The survey revealed that just a quarter of respondents living next to grassland intended to leave their house as soon as they became aware of a grassfire nearby. Just over a third of respondents living two or three streets back from grassland thought they should leave if there was a fire in grassland threatening the area. These findings highlight a need for CFA staff and volunteers to raise awareness and understanding of the key messages among residents in high-risk areas.
Despite living close to grassland, 61 per cent of respondents believed a grassfire was unlikely to impact their street. While around 70 per cent of respondents reported feeling prepared for a grassfire, there were clear gaps in people’s understanding of what they should be doing before and during a grassfire.

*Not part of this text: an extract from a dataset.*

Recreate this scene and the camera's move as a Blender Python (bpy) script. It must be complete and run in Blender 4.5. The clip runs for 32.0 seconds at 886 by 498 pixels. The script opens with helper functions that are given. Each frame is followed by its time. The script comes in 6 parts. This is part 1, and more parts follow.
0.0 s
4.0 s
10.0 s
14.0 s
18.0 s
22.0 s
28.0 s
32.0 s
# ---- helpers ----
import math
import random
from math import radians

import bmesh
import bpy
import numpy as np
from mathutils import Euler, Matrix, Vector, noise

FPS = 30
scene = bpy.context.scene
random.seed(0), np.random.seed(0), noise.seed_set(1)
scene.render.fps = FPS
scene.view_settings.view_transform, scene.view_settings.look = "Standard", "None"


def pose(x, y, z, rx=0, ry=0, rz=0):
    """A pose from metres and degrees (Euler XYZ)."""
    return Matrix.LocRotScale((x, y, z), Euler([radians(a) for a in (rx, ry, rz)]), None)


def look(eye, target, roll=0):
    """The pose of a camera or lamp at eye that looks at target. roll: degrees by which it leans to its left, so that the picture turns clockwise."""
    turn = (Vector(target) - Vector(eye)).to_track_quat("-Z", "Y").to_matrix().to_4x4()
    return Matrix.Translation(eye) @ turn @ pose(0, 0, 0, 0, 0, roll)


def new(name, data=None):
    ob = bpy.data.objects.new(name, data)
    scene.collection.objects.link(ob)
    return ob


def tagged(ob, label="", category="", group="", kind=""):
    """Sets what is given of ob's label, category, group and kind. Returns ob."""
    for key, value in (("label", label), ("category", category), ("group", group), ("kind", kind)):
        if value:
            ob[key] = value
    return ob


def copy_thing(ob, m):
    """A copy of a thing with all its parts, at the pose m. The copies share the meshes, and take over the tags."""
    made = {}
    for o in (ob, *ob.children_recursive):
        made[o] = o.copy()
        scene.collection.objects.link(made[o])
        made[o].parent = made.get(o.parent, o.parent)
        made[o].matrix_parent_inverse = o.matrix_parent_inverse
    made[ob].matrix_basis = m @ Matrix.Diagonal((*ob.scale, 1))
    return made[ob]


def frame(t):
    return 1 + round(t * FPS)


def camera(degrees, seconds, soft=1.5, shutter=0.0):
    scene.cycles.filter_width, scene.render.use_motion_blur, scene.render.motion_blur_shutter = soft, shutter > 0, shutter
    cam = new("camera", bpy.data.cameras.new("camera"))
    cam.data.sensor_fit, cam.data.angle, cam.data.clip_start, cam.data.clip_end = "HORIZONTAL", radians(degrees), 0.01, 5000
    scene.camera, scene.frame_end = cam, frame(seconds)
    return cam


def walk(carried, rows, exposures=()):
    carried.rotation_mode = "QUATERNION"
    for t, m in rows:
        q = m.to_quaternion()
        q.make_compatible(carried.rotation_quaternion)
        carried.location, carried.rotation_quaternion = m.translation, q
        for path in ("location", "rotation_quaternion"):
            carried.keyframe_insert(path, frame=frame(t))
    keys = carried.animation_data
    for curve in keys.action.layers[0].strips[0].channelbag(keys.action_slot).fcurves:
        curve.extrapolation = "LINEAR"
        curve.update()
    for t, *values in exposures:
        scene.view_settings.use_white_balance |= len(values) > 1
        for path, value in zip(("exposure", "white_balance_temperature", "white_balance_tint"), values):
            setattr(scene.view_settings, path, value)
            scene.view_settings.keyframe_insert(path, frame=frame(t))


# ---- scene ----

Despite being contrary to CFA advice, almost one in five respondents believed it was safe to drive through smoke. Only 16 per cent of respondents had discussed with members of their household what to do if there was a grassfire, which is a significant gap in their planning.
These findings highlight some important areas to focus on when engaging with communities exposed to the risk of grassfires in urban areas.
Community connection to CFA
The bushfire survey found that almost 70 per cent of respondents feel well connected to their local CFA brigade, highlighting the vital role that brigades play in communities across Victoria. Further analysis of the survey data revealed a strong association between those who feel well connected to CFA and many of the desired outcomes around understanding of bushfire risk and preparedness actions, including:
- having a realistic understanding of risk
- feeling informed about how to get warnings
- taking action as a result of participating in CFA programs
- feeling better prepared and more confident about bushfire survival planning.
Such findings reinforce the value of building community connections and emphasise the role staff and volunteers play in community safety.
The day-to-day interaction members have with residents in high-risk areas contributes to people assessing their risk and taking actions to improve their safety. This is characterised by listening to people’s concerns, building connections, respecting local knowledge, challenging assumptions about risk and response, and addressing local needs.